*SUPPLIED MATERIAL*:
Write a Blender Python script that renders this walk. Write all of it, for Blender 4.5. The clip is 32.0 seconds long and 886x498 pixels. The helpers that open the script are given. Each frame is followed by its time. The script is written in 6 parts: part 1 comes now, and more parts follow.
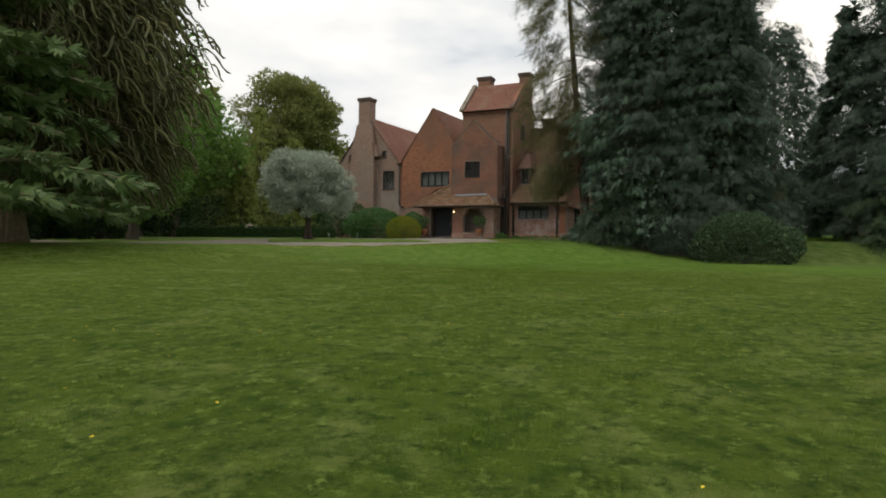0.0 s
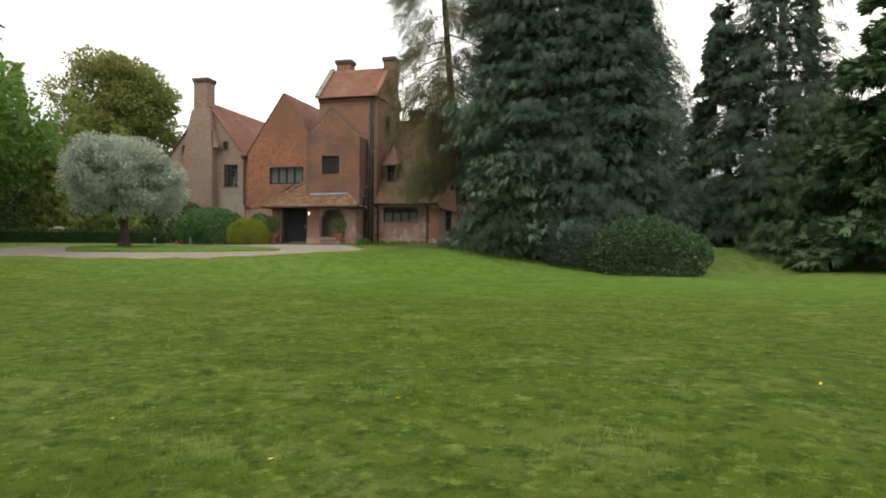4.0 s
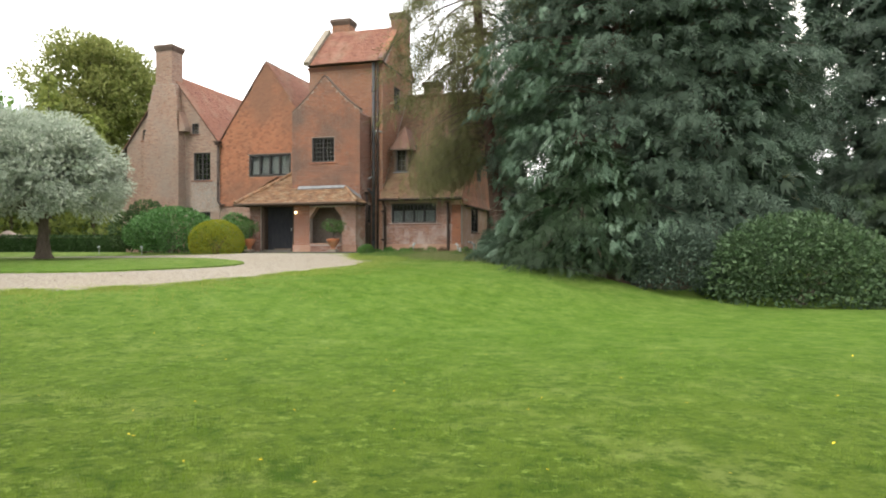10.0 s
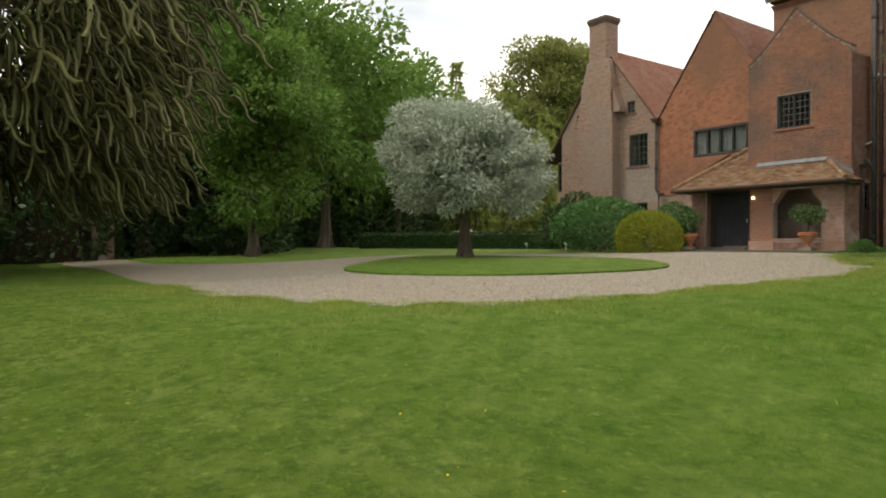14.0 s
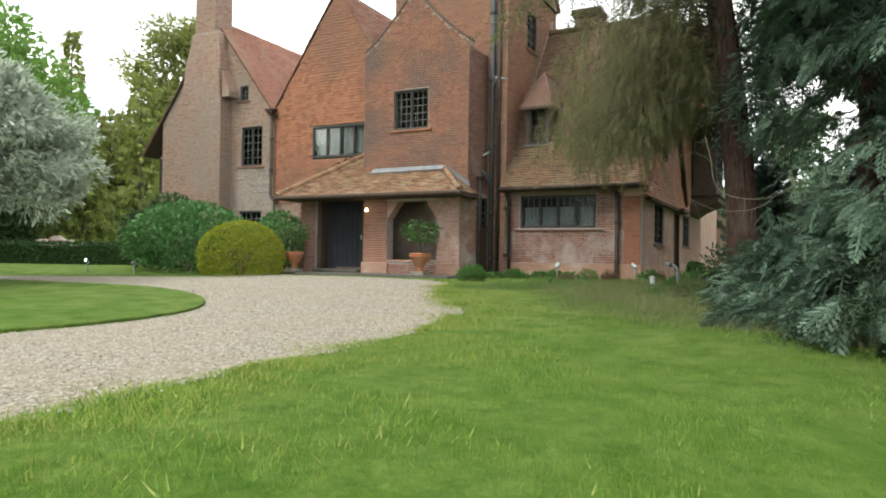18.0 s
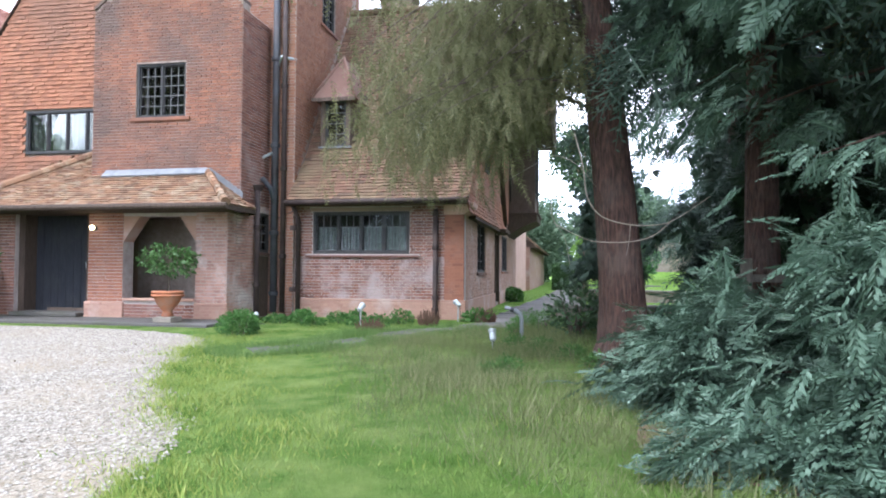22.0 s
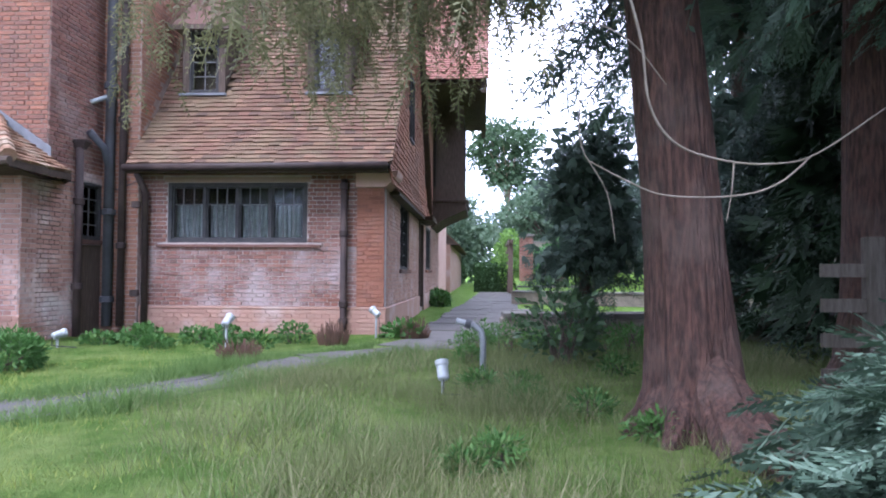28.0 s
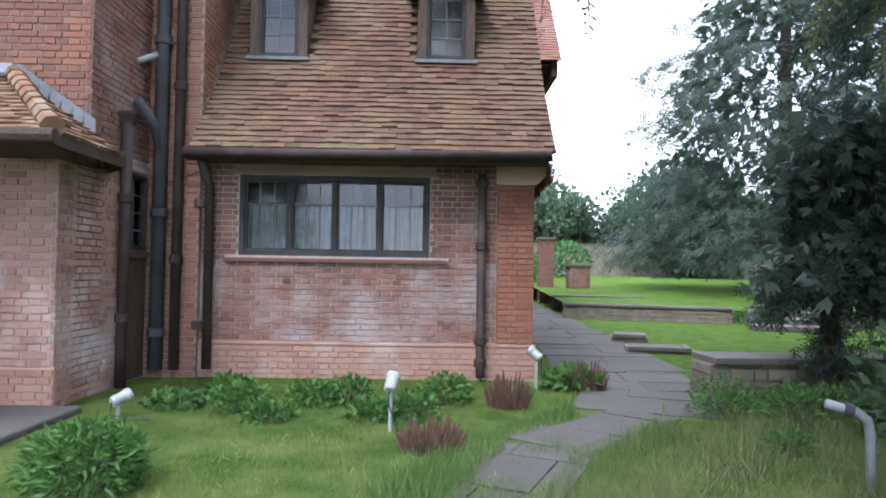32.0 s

*SHORT EXERCISE*: Exactly as written, return every line of the listing, but not the pictures.

*SOLUTION TO THIS TASK*:
Write a Blender Python script that renders this walk. Write all of it, for Blender 4.5. The clip is 32.0 seconds long and 886x498 pixels. The helpers that open the script are given. Each frame is followed by its time. The script is written in 6 parts: part 1 comes now, and more parts follow.
0.0 s
4.0 s
10.0 s
14.0 s
18.0 s
22.0 s
28.0 s
32.0 s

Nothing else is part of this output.